Les salariés ont une haute conscience de leurs responsabilités. En favorisant des formations professionnelles qualifiantes et rémunérées en conséquence, il est possible d'organiser des rotations sur les postes de saignée et d'assommage. Il est inconcevable que les salariés puissent se retrouver toute la journée à l'assommage ou à la saignée, car ce sont des métiers très éprouvants sur le plan psychologique. Les rotations sur les postes permettent aux salariés de souffler. Aussi pensons-nous que la rotation devrait être obligatoire pour éviter le traumatisme psychologique de la tuerie qui s'additionne à la pénibilité du métier en abattoir.
Des garde-fous sont nécessaires. Un ou des référents responsables de la protection animale indépendants doivent être présents dans tous les abattoirs, petits ou grands.
Certes, des contrôles existent déjà, mais de moins en moins nombreux en raison des politiques de réduction d'emplois dans les services publics. Les autocontrôles réalisés par les directions d'entreprise ne permettent pas une impartialité de jugement des situations à risque, du fait du lien de subordination entre le salarié et l'employeur. Abattre en toute transparence pour éviter les dérives est une exigence fondamentale. L'installation de caméras de vidéosurveillance n'apportera pas grand-chose, sinon du stress supplémentaire pour le salarié.
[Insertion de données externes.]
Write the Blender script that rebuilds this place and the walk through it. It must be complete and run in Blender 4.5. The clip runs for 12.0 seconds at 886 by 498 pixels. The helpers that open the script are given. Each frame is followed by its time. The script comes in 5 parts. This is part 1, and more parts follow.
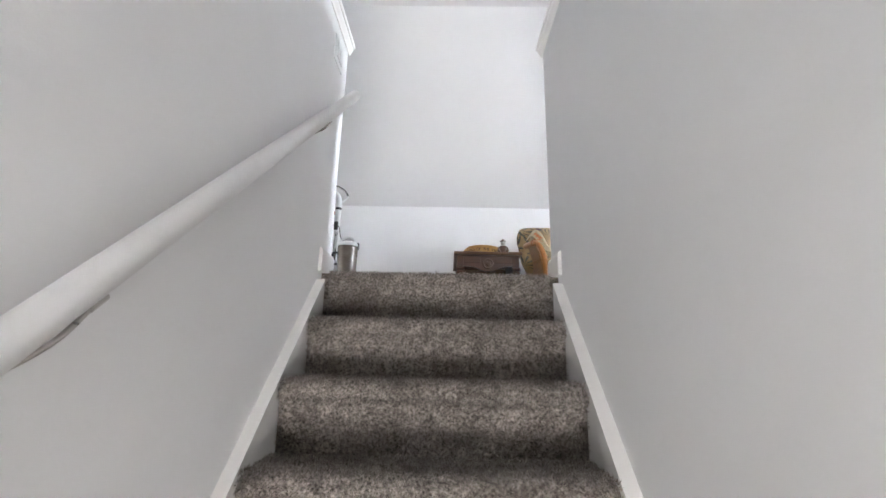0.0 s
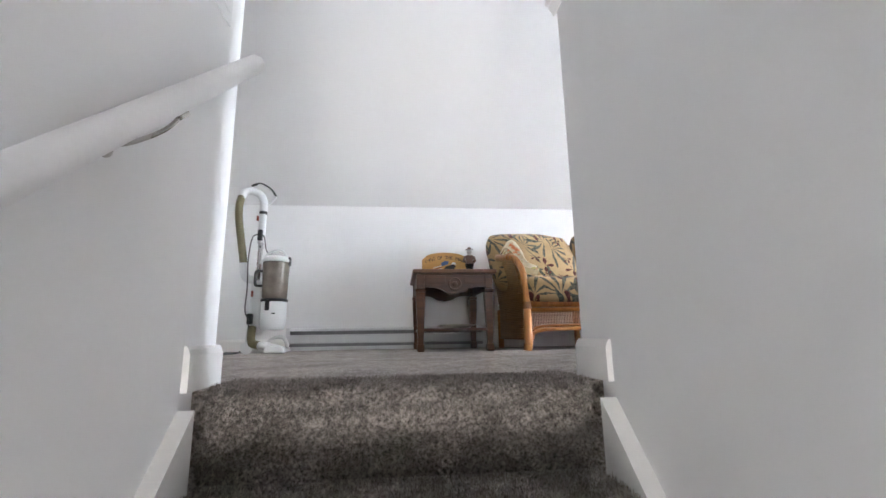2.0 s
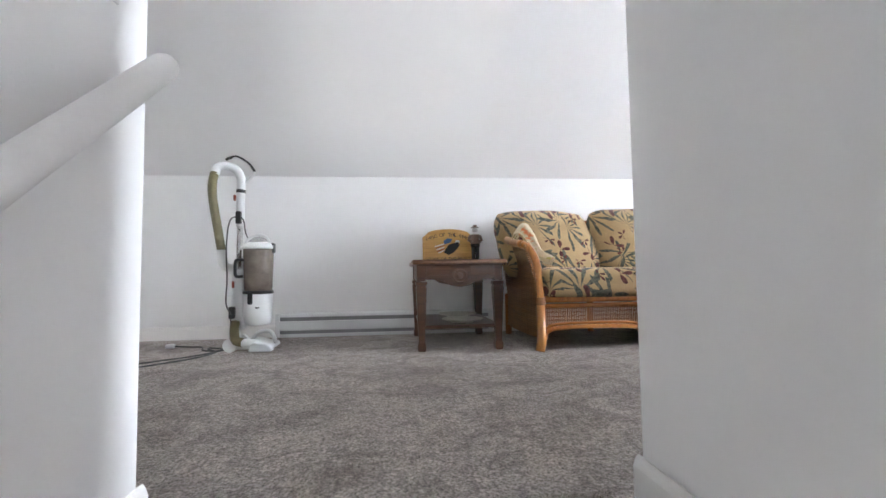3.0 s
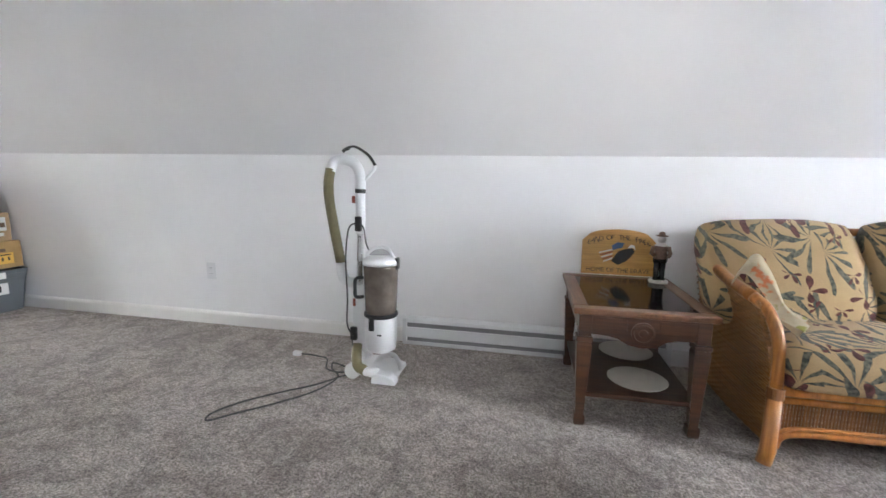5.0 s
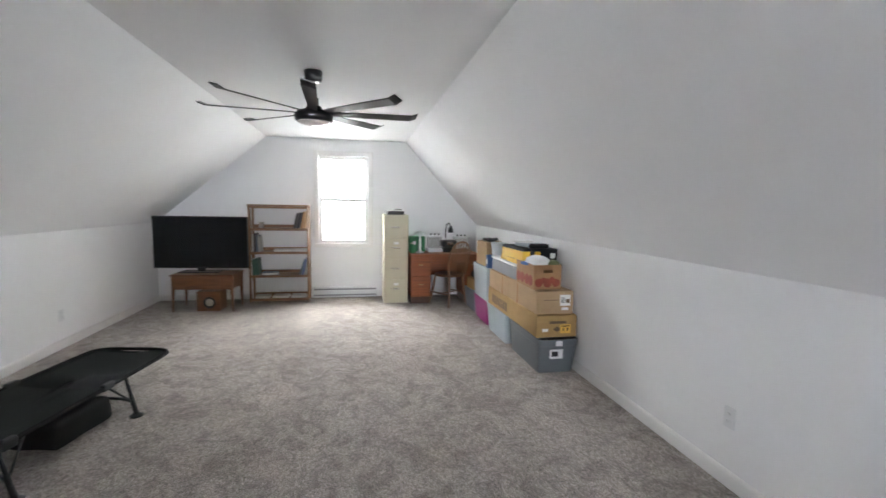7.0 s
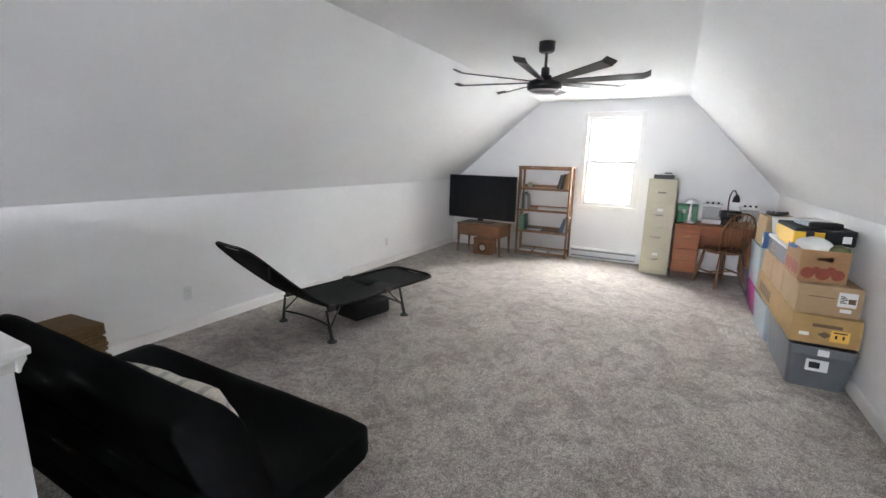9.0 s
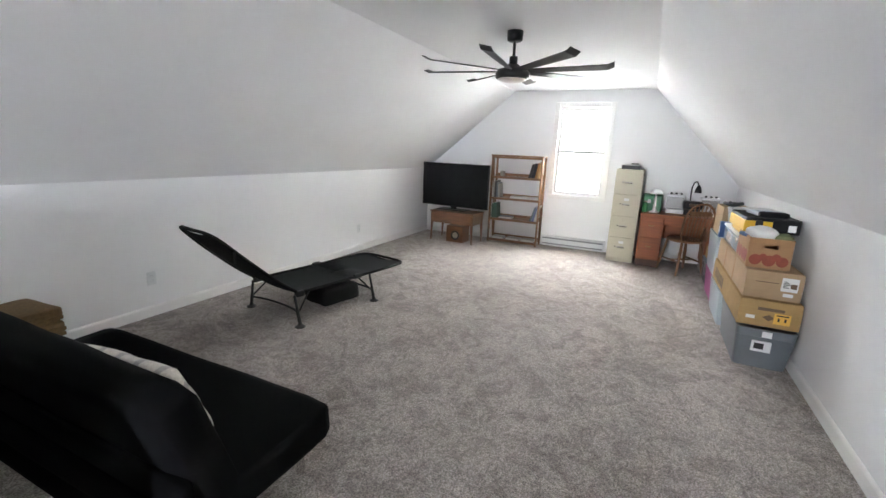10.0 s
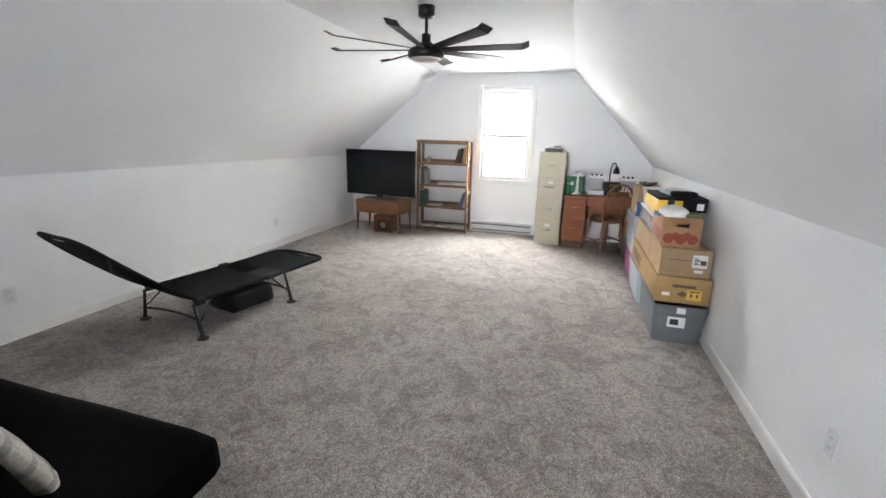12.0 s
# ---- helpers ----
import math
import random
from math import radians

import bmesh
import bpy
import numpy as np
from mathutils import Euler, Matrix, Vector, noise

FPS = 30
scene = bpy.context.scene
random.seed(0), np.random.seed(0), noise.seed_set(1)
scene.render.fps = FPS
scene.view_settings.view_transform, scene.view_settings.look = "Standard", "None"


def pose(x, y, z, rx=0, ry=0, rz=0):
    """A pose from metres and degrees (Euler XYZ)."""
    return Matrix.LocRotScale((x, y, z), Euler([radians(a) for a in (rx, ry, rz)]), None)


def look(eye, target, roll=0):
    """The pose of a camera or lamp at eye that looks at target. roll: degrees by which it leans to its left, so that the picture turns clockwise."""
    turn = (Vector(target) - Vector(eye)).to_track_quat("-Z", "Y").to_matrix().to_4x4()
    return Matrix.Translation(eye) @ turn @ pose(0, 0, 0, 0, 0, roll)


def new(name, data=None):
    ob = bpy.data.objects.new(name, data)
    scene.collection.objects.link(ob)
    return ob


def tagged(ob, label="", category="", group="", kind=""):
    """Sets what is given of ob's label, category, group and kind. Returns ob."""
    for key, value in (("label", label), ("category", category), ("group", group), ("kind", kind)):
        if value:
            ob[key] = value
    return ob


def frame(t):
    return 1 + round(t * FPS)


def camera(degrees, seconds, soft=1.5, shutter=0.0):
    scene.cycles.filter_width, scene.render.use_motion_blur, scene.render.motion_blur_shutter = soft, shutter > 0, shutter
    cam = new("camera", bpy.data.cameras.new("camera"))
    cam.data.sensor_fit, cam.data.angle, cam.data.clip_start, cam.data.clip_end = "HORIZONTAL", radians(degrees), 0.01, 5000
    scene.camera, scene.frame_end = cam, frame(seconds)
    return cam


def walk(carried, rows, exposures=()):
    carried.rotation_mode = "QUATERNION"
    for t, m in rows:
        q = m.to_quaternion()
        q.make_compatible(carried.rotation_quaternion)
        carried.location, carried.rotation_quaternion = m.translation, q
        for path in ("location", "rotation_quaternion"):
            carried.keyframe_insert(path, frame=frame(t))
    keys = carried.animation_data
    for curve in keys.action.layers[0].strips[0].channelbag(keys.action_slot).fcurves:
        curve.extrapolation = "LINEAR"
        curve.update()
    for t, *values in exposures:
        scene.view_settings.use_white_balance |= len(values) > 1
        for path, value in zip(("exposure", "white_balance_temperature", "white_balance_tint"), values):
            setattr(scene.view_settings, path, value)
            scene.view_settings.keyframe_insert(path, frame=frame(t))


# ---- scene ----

On parle également de cloisonner les postes d'assommage et de saignée et d'en limiter l'accès pour éviter des vidéos sauvages. Nous y sommes défavorables, car cela pourrait attiser les soupçons du consommateur. La filière viande est régulièrement attaquée, de l'agriculteur aux salariés de l'industrie agroalimentaire. Des milliers d'emplois sont concernés. Garantir notre souveraineté alimentaire assurera le maintien de l'activité sur notre territoire. Baser notre alimentation sur une nourriture saine, de qualité et en quantité suffisante, accessible pour tous, voilà les enjeux à venir. Une politique ambitieuse devra nationaliser les grands groupes de l'industrie agroalimentaire, permettant le développement de notre économie industrielle.